The humanitarian parole designation that allows the students to be here is not a legal status, rather a permission to enter the country, according to Brett Stokes, the director of the Center for Justice Reform Clinic at Vermont Law School. Essentially it’s a way for people to live in the U.S.  while they are looking for more permanent routes for residency and work eligibility.

“It doesn’t replace the need or eligibility for asylum or other programs,” Stokes said. Many people simultaneously apply for asylum while they are in the U.S. under humanitarian parole. Though he is not familiar with the specifics of the two students’ cases, those routes could be open to them in the future. 

“Do I think this termination of parole is legal? No, probably not,” Stokes said. “My interpretation is that the goal here, really, was to scare a lot of people into self-deporting.”

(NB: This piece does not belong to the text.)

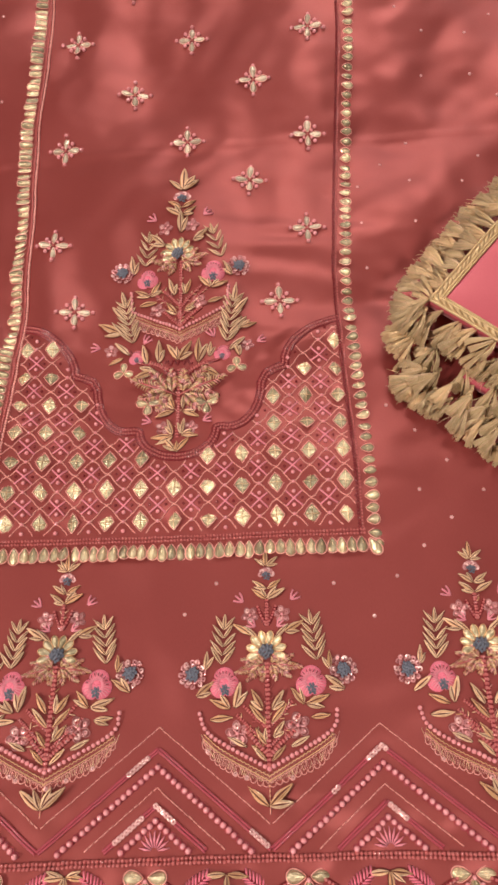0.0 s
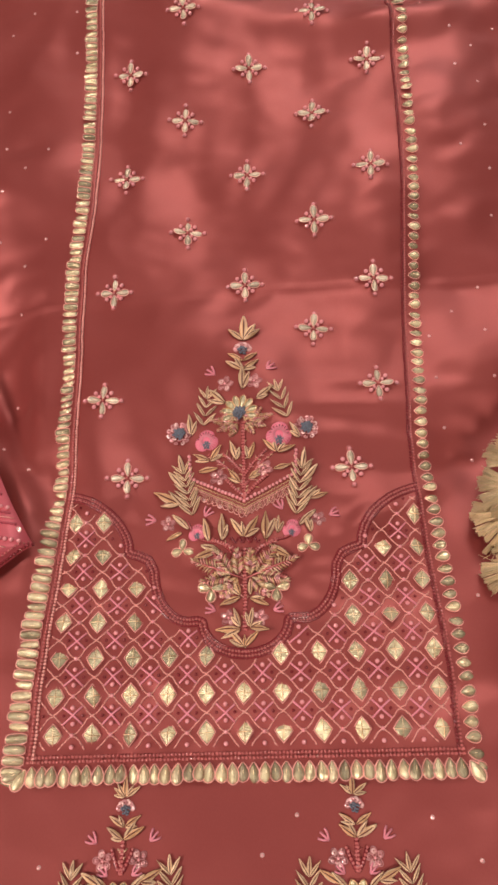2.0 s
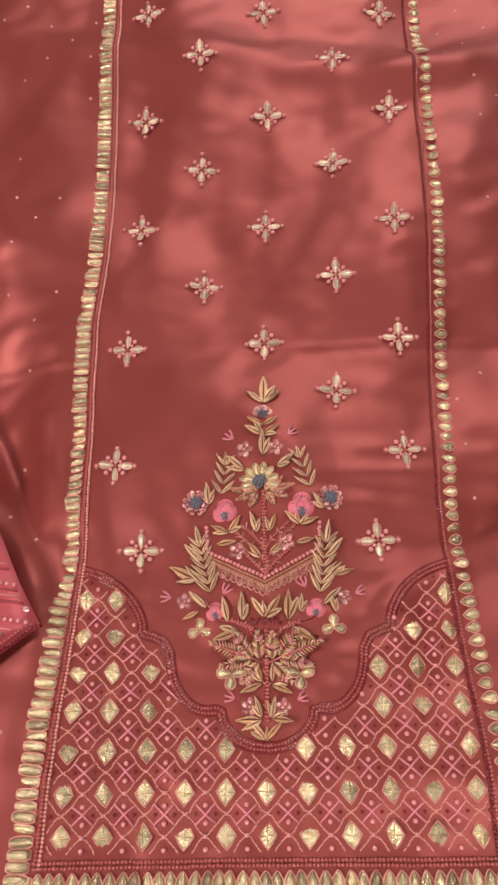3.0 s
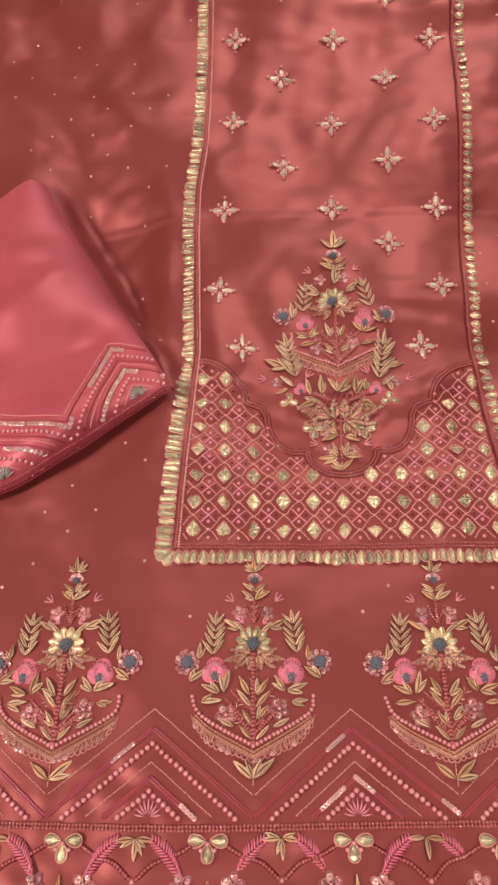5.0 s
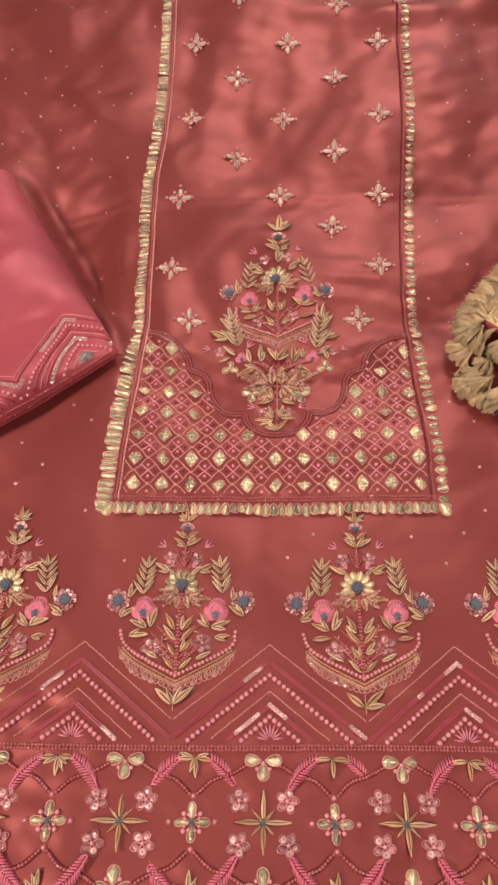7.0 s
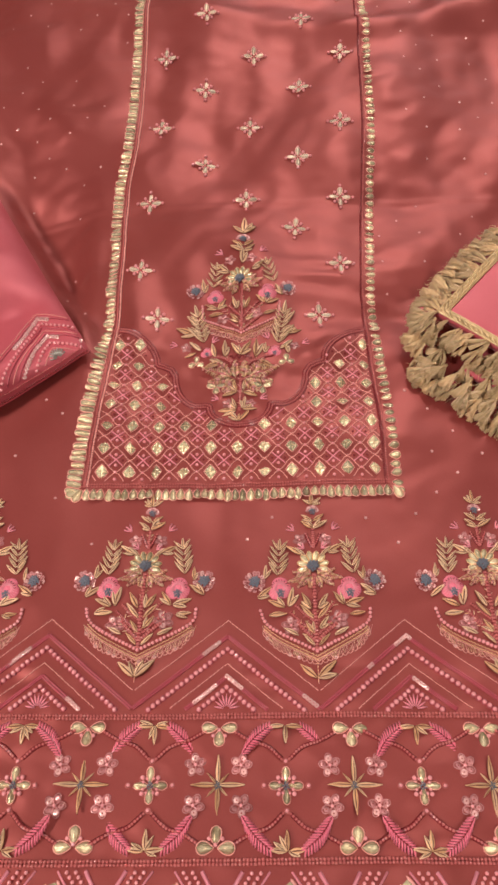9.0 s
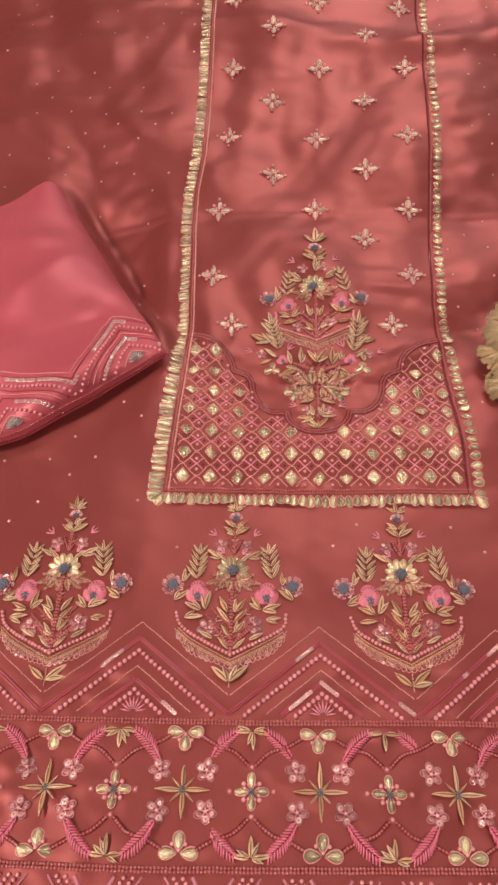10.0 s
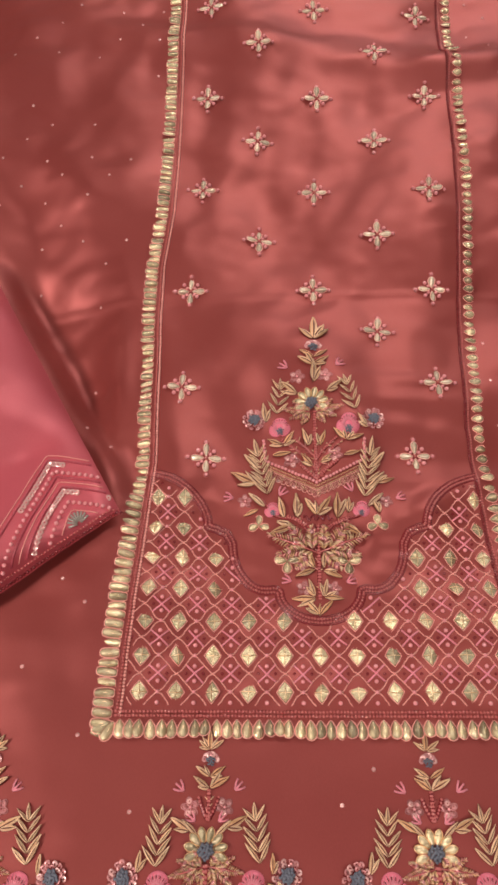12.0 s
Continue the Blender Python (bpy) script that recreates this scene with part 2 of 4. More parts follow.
    def fill(self, mesh):
        mesh.from_pydata(self.v, [], self.f)
        for name in self.slots:
            mesh.materials.append(MATS[name])
        mesh.polygons.foreach_set("material_index", self.m)
        mesh.polygons.foreach_set("use_smooth", [True] * len(self.f))
        mesh.update()
        return mesh

    def mesh(self, name):
        return self.fill(bpy.data.meshes.new(name))


def part(name, data, parent, m=None, label=""):
    """One mesh object under a thing or under a part."""
    ob = new(name, data)
    ob.parent = parent
    if m is not None:
        ob.matrix_basis = m
    return tagged(ob, label)


def smooth_line(pts, step):
    """A rounded line through a few points, in even steps."""
    pts = [Vector((p[0], p[1], 0)) for p in pts]
    fine = []
    for i in range(len(pts) - 1):
        a, b = pts[i], pts[i + 1]
        p0 = pts[i - 1] if i else a * 2 - b
        p3 = pts[i + 2] if i + 2 < len(pts) else b * 2 - a
        for k in range(24):
            u = k / 24
            fine.append(0.5 * ((2 * a) + (b - p0) * u + (2 * p0 - 5 * a + 4 * b - p3) * u * u + (3 * a - p0 - 3 * b + p3) * u ** 3))
    fine.append(pts[-1])
    return even(fine, step)


def even(fine, step):
    total = sum((fine[i + 1] - fine[i]).length for i in range(len(fine) - 1))
    n = max(1, round(total / step))
    out, i, done = [], 0, 0.0
    for k in range(n + 1):
        want = total * k / n
        while i < len(fine) - 2 and done + (fine[i + 1] - fine[i]).length < want:
            done += (fine[i + 1] - fine[i]).length
            i += 1
        seg = (fine[i + 1] - fine[i]).length or 1
        out.append(fine[i].lerp(fine[i + 1], min(1, (want - done) / seg)))
    return out


def beside(line, off):
    out = []
    for i, p in enumerate(line):
        d = line[min(i + 1, len(line) - 1)] - line[max(i - 1, 0)]
        out.append(p + Vector((-d.y, d.x, 0)).normalized() * off)
    return out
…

Though President Donald Trump’s administration has tried to expand expedited removals — that is deportations without due process — it flies in the face of existing statute, Stokes said. 

“I know that is illegal,” he said.

The school’s decision to broadcast the news of the students’ terminated parole and decision to leave was a fraught one, as the school hoped to protect the students’ safety and privacy, but administrators decided it was best to get the word out. 

“We wanted to give families an ability to make meaning of this situation,” Bunting said in an interview. “We think every family deserves a chance to have that discussion.”

He also stressed the importance of realizing that the impacts of federal action are being felt locally. 

“I think when people are thinking of federal policy, they’re thinking of headlines in universities and big cities, that this isn’t something that happens here. There are impacts in our community, to our kids and to the values of Vermont,” he said. “I was upset with myself and my own ignorance of what our colleagues are dealing with across the state and country.”

Bunting said Champlain Valley is coordinating with other districts in the state and working with the Vermont Superintendents Association as part of its response. He planned to meet with Education Secretary Zoie Saunders on Thursday afternoon. 

It’s not lost on Bunting that this news comes in the middle of an ongoing dispute over whether the state should certify its schools as complying with a federal nondiscrimination requirement, Title VI, following an April 3 letter from the U.S. Department of Education claiming noncompliance could result in the loss of some federal funding. 

“It’s hard to separate this from the ongoing stuff surrounding Title VI,” Bunting said. “We have some hard decisions to make about what we will do when our values are being compromised and challenged.” 

He sees this as a moment for the community to rearticulate and commit to its values of supporting one another. How exactly that will look is still being worked out.

“We’re still trying to find a meaningful way to respond that isn’t reactionary,” said Becky Gamble, the founder and co-leader of Champlain Valley Indivisible. “These moments do call for recognition of what really are our values and as a community, what we are willing to stand up for. We’re having a reckoning with what really matters to us.”  

Since the school district made the information public, it has received an outpouring of support and desire from community members to help. Daudelin has been sharing resources for people to call state and federal legislators to advocate for state-level deportation defense funding and to ask that Vermont’s delegation oppose the new deportation process.

She has also invited people to drop off cards at the school and said that she would soon have more information about a potential in-person show of support.

“It’s a human rights issue. Even if you can take politics out, we decide who the community is,” she said. “These students are our community, and they are us.”

Bunting said he wished people in decision making positions could sit with the students, as he did Wednesday. They’d see two highly motivated students who care deeply about their education and the state that they now call home, Bunting said. 

They are “nothing short of inspirational,” he added, but, like any teenager would be, they are scared of not knowing what’s awaiting them.